As for “long passages of biblical exegesis,” at the risk of sounding a bit like Bill Clinton, I guess this depends on what you mean by “long.” It is true that stories from the Hebrew Bible (specifically, as I recall, the Torah) are one of the strands that Mendelsohn uses in weaving together his story. But for me these sections worked well and I don’t think that any of them are longer than, say, five pages. (And while I don’t think that this is necessarily too relevant here, when I say that these sections “worked well” for me, I do so as someone who is not Jewish, nor even much of a believer at all - more on the Buddhist/agnostic part of the spectrum, if anywhere.)

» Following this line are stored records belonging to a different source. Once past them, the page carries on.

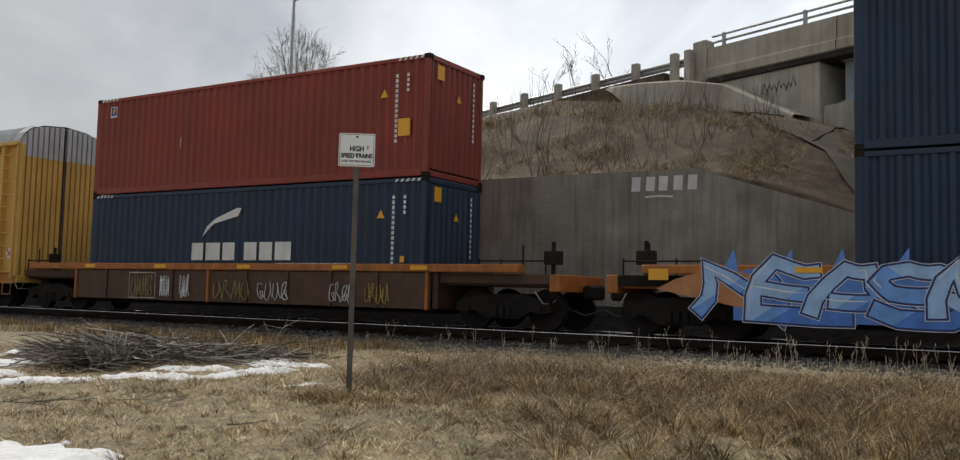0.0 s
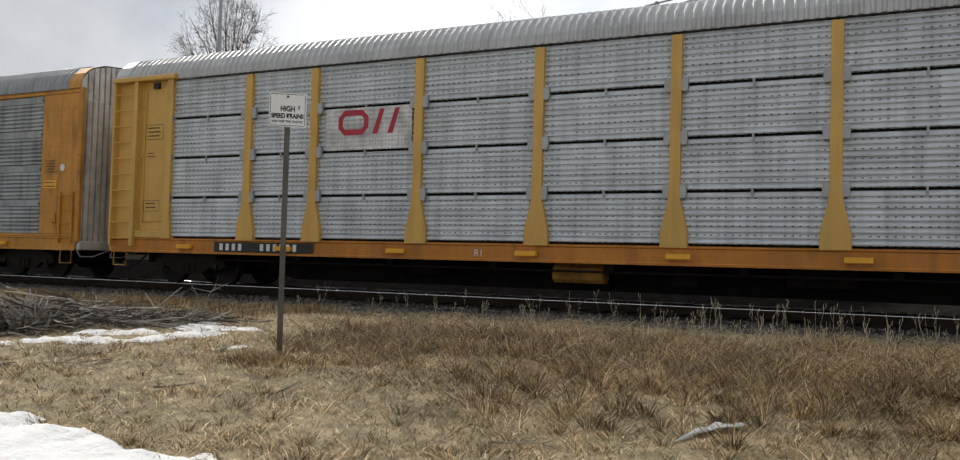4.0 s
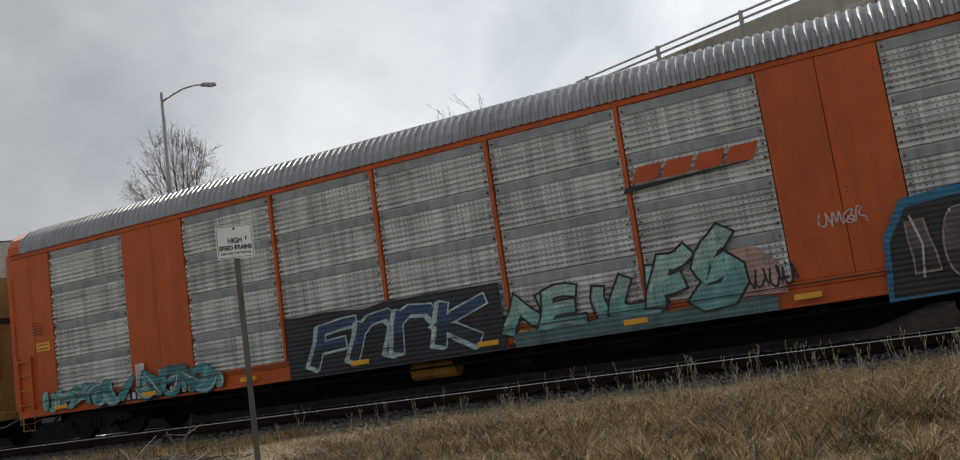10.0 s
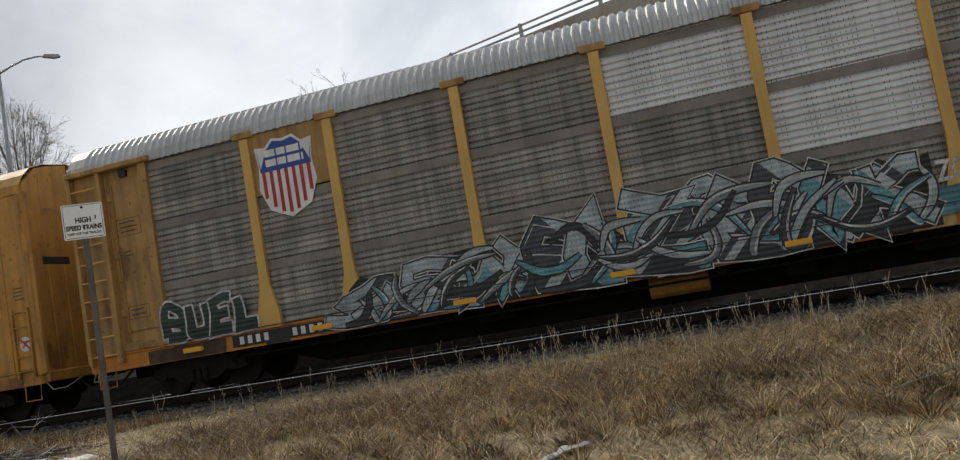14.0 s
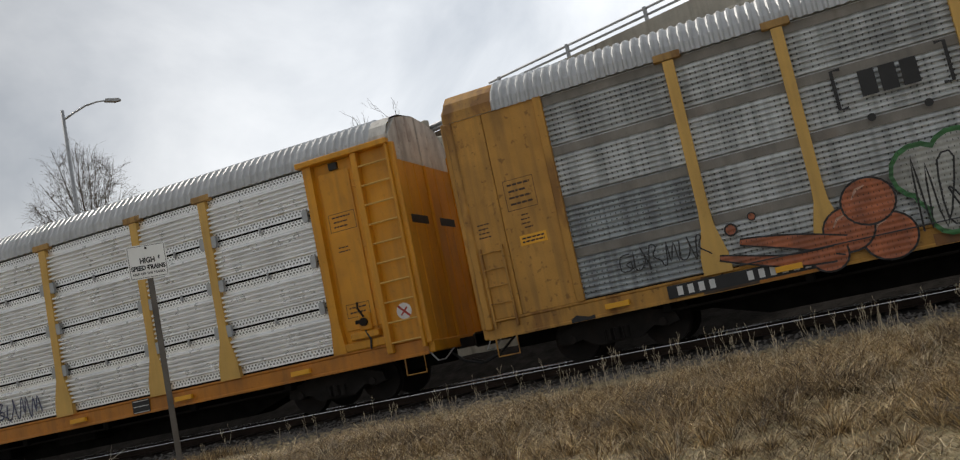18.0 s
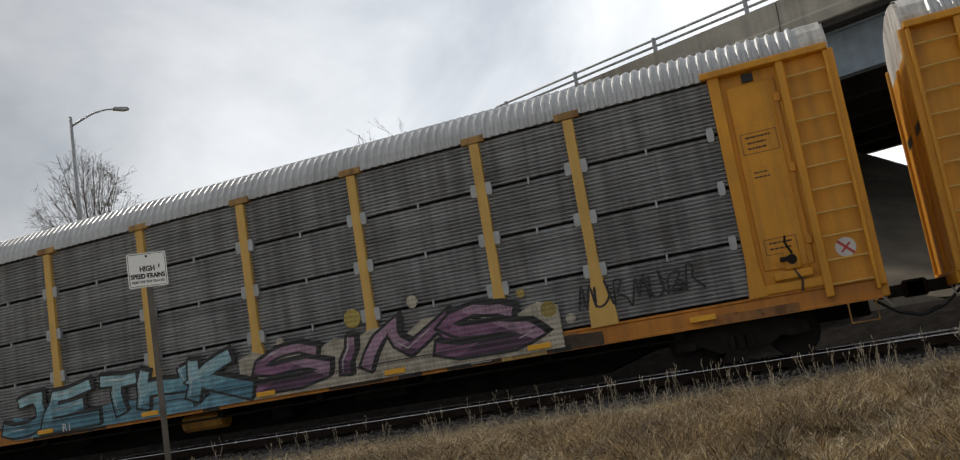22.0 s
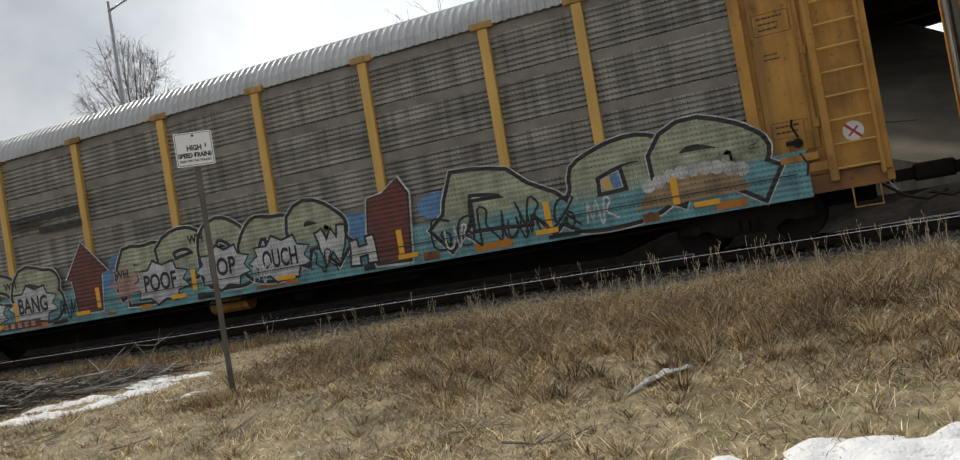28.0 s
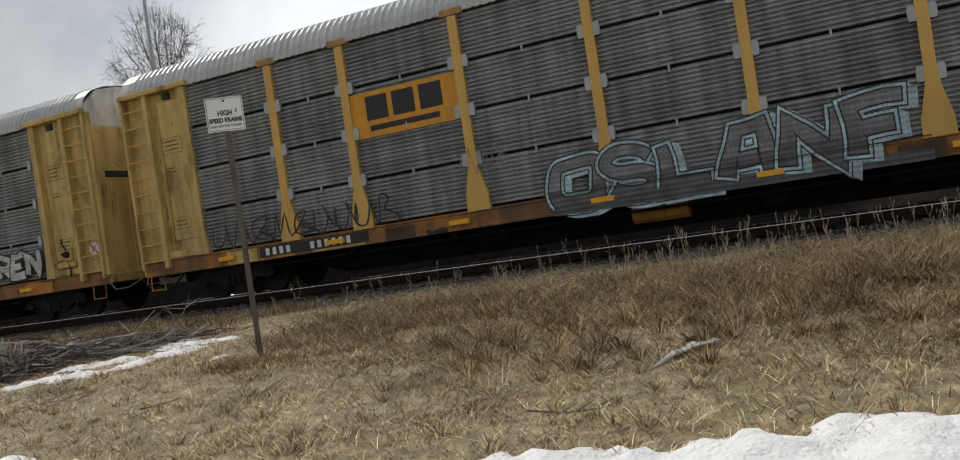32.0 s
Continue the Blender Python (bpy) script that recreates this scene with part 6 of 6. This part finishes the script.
# the dark seam between sheets and sill shows through the paint
for n_, a, b in ((3, -25.0, -4.4), (4, -25.5, -1.5), (5, -25.4, -8.2), (6, -22.4, -6.0), (8, -25.0, -6.5), (9, -18.8, -1.6), (10, -26.8, -1.4), (11, -16.4, -9.7)):
    edge_ = random.Random(n_)
    part("sill_seam", Geo().ribbon([(lerp(a, b, i / 12), 1.145 + edge_.uniform(-0.004, 0.004)) for i in range(13)], 0.022, Y0 - 0.024), BLK, cars[n_])

# ---- grass, weeds, brush and snow ----
def grass_paint(name, dim, low, high, warm=0.0):
    """Dry blades: each its own straw tone, in drifts of browner and paler grass."""
    m = bpy.data.materials.new(name)
    m.use_nodes = True
    t = m.node_tree
    geo = t.nodes.new("ShaderNodeNewGeometry")
    tones = t.nodes.new("ShaderNodeValToRGB")
    for p, c in ((0.0, (0.05, 0.034, 0.018)), (0.3, (0.15, 0.105, 0.058)), (0.72, (0.42, 0.33, 0.205)), (1.0, (0.92, 0.84, 0.66))):
        e = tones.color_ramp.elements.new(p) if p not in (0.0, 1.0) else tones.color_ramp.elements[0 if p == 0 else -1]
        e.color = (c[0] * dim, c[1] * dim * (1 - warm * 0.3), c[2] * dim * (1 - warm), 1)
    t.links.new(geo.outputs["Random Per Island"], tones.inputs[0])
    where = t.nodes.new("ShaderNodeTexCoord")
    layers = []
    for size, detail in ((1.3, 5.0), (6.0, 3.0)):
        n = t.nodes.new("ShaderNodeTexNoise")
        n.inputs["Scale"].default_value, n.inputs["Detail"].default_value = size, detail
        t.links.new(where.outputs["Object"], n.inputs["Vector"])
        layers.append(n.outputs[0])
    half = t.nodes.new("ShaderNodeMix")
    half.inputs[0].default_value = 0.5
    t.links.new(layers[0], half.inputs[2])
    t.links.new(layers[1], half.inputs[3])
    drift = t.nodes.new("ShaderNodeValToRGB")
    for p, c in ((0.38, low), (0.5, (0.92, 0.86, 0.77)), (0.61, high)):
        e = drift.color_ramp.elements.new(p) if p == 0.5 else drift.color_ramp.elements[0 if p < 0.5 else -1]
        e.position, e.color = p, (*c, 1)
    t.links.new(half.outputs[0], drift.inputs[0])
    both = t.nodes.new("ShaderNodeMix")
    both.data_type, both.blend_type = "RGBA", "MULTIPLY"
    both.inputs[0].default_value = 1.0
    t.links.new(tones.outputs[0], both.inputs[6])
    t.links.new(drift.outputs[0], both.inputs[7])
    bsdf = t.nodes["Principled BSDF"]
    bsdf.inputs["Roughness"].default_value = 0.6
    t.links.new(both.outputs[2], bsdf.inputs["Base Color"])
    through_ = t.nodes.new("ShaderNodeBsdfTranslucent")
    t.links.new(both.outputs[2], through_.inputs["Color"])
    thin = t.nodes.new("ShaderNodeMixShader")
    thin.inputs[0].default_value = 0.22
    t.links.new(bsdf.outputs[0], thin.inputs[1])
    t.links.new(through_.outputs[0], thin.inputs[2])
    t.links.new(thin.outputs[0], t.nodes["Material Output"].inputs[0])
    return m


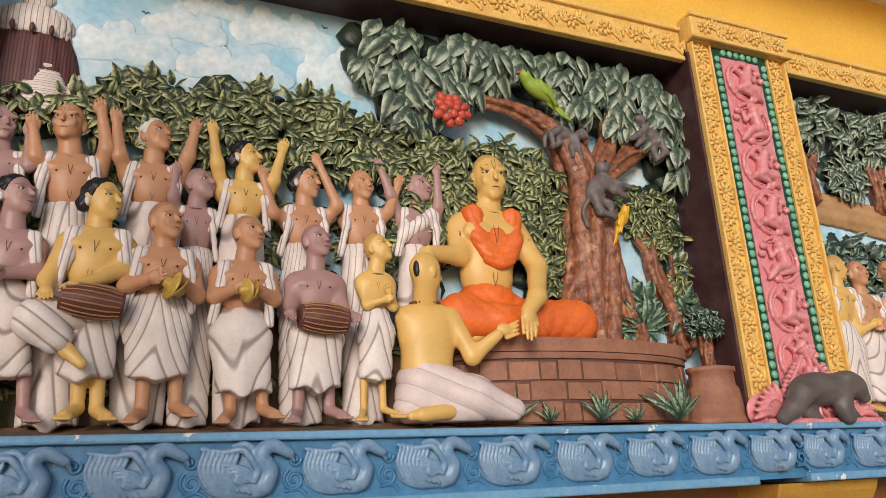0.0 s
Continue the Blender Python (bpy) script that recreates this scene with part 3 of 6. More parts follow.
def swan_mesh():
    """A swimming swan in relief: ridged wing, far wing behind it, and a bent neck."""
    def w(px, py, d=0.0):
        return ((px - 40) * 0.000604 - 0.1375, d, (340 - py) * 0.000604 - 0.08)
    P = [ell(w(215, 235), (0.098, 0.026, 0.060), 0.008), ell(w(130, 190), (0.05, 0.02, 0.055), 0.01), ell(w(320, 265, -0.004), (0.042, 0.026, 0.04), 0.015), ell(w(285, 170), (0.034, 0.02, 0.05), 0.01)]
    P += chain(bend([w(355, 275, -0.01), w(377, 205, -0.016), w(340, 152, -0.02), w(342, 108, -0.022), w(385, 90, -0.022), w(432, 105, -0.02), w(468, 126, -0.018)], 4), list(np.linspace(0.026, 0.0125, 25)), 0.008)
    P += [ell(w(470, 128, -0.018), (0.016, 0.014, 0.0125), 0.005), cap(w(480, 140, -0.016), w(499, 167, -0.012), 0.0085, 0.004, 0.003)]
    P += chain(bend([w(60, 98, -0.012), w(160, 116, -0.022), w(238, 108, -0.03), w(278, 145, -0.032), w(316, 205, -0.03), w(300, 245, -0.028)], 4), list(np.linspace(0.008, 0.0115, 21)), 0.003)
    P += chain(bend([w(205, 92, -0.014), w(258, 82, -0.018), w(296, 112, -0.02), w(306, 180, -0.02)], 4), [0.009] * 13, 0.004)
    for k in range(8):
        t = k / 7
        P += chain(bend([w(70 + 150 * t, 112 + 22 * t, -0.018 - 0.01 * t), w(48 + 155 * t, 190 + 22 * t, -0.018 - 0.012 * t), w(82 + 200 * t, 266 + 36 * t, -0.012 - 0.012 * t)], 4), [0.0062] * 4 + [0.0066] * 5, 0.0015)
    for k in range(6):
        P += chain(bend([w(305 - 6 * k, 225 + 6 * k, -0.031), w(250 - 8 * k, 190 + 12 * k, -0.034), w(165 + 15 * k, 175 + 18 * k, -0.031)], 4), [0.0055] * 9, 0.0012)
    for k in range(4):
        P += chain(spiral(w(255 + 14 * k, 0)[0], w(0, 228 + 8 * k)[2], 0.0075, 1.1, 0.5 * k, 0.4, 9, -0.036), [0.0032] * 10, 0.001)
    v, q = clay(P, 0.0033, cut=lambda X, Y, Z: Y - 0.008 + 0 * X + 0 * Z)
    return mesh_of("swan", v, q, mats=[SWAN])


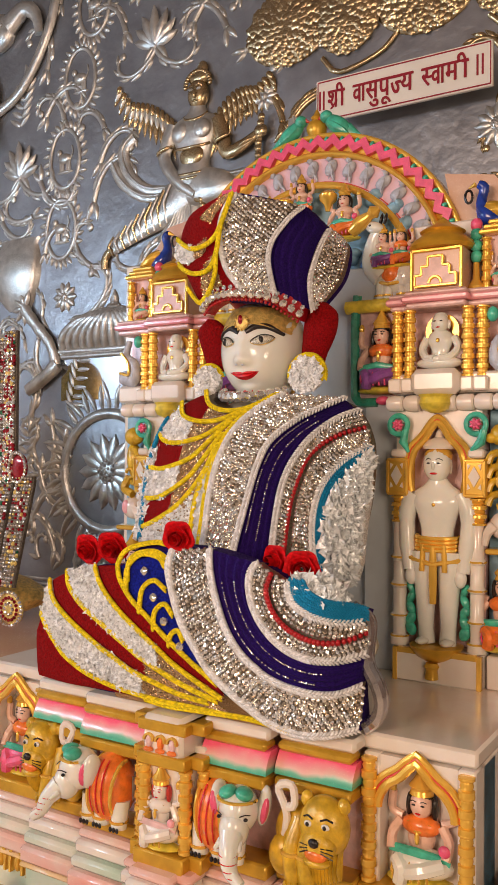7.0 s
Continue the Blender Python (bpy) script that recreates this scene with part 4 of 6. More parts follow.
rose(-0.480, 1.540, 1.336, 0.034, (10, 10))
rose(-0.314, 1.610, 1.296, 0.033, (0, -15))
rose(-0.258, 1.606, 1.287, 0.036, (0, 20))
rose(-0.744, 1.592, 1.292, 0.036, (15, 0))
rose(-0.682, 1.592, 1.300, 0.036, (15, 15))

# ---- sign board ----
sign = thing("sign_board", (-0.492, 2.66, 2.545), "white sign board with dark red lettering and border", "sign")
SX0, SX1, SZ0, SZ1, SY = -0.771, -0.212, 2.542, 2.676, 2.655
a = Acc()
box(a, SX0, SX1, SY, SY + 0.012, SZ0, SZ1, 0, 0.002)
finish("board", a, SIGN_WHITE, sign)
for nm, (x0, x1, z0, z1) in dict(t=(SX0 + 0.006, SX1 - 0.006, SZ1 - 0.009, SZ1 - 0.005), b=(SX0 + 0.006, SX1 - 0.006, SZ0 + 0.005, SZ0 + 0.009), l=(SX0 + 0.005, SX0 + 0.008, SZ0 + 0.009, SZ1 - 0.009), r=(SX1 - 0.008, SX1 - 0.005, SZ0 + 0.009, SZ1 - 0.009)).items():
    a = Acc()
    box(a, x0, x1, SY - 0.0015, SY + 0.002, z0, z1, 0, 0.0003)
    finish("border", a, SIGN_RED, sign)
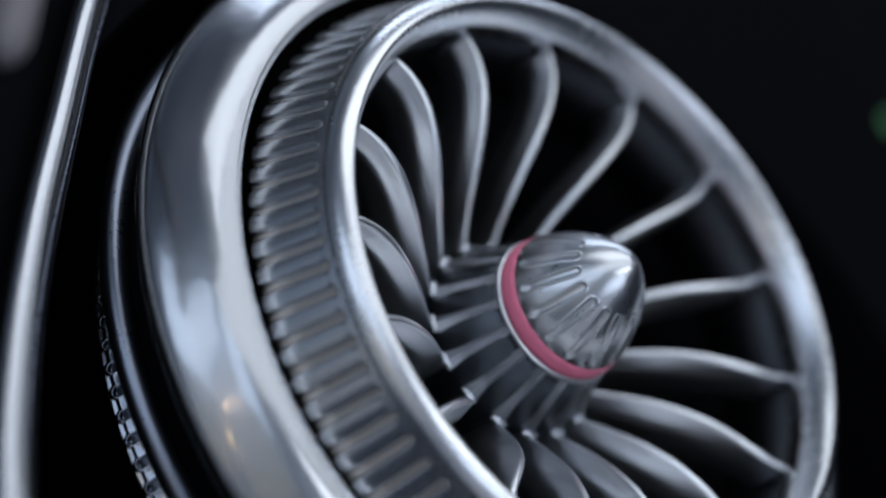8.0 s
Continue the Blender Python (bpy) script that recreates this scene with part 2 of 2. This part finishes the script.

As for its not being “light” reading - yeah, I agree with that (but then that sort of goes with the territory - the Holocaust, that is).

As for its not being “easy,” well, for me the “easiest” reading is that which yields the greatest pleasure - and I found this book deeply pleasurable.

I really enjoyed Wild Trees by Richard Preston, about the undiscovered ecosystem atop the giant redwoods in CA. Now I want to go see them!

Since I started this thread with something - a nonfiction book relating to the Holocaust - that another poster found “dense,” I’ll add one more book that offers a very different sort of reading experience. A book that is, at times, laugh-out-loud funny, and that is one of the best, most brilliant short-story collections that I’ve ever read: Lorrie Moore’s Birds of America. I don’t know of anyone whose writing - sentence for sentence - offers more pure pleasure. (Yes, her humor is often dark, but, uh, so is life - right?)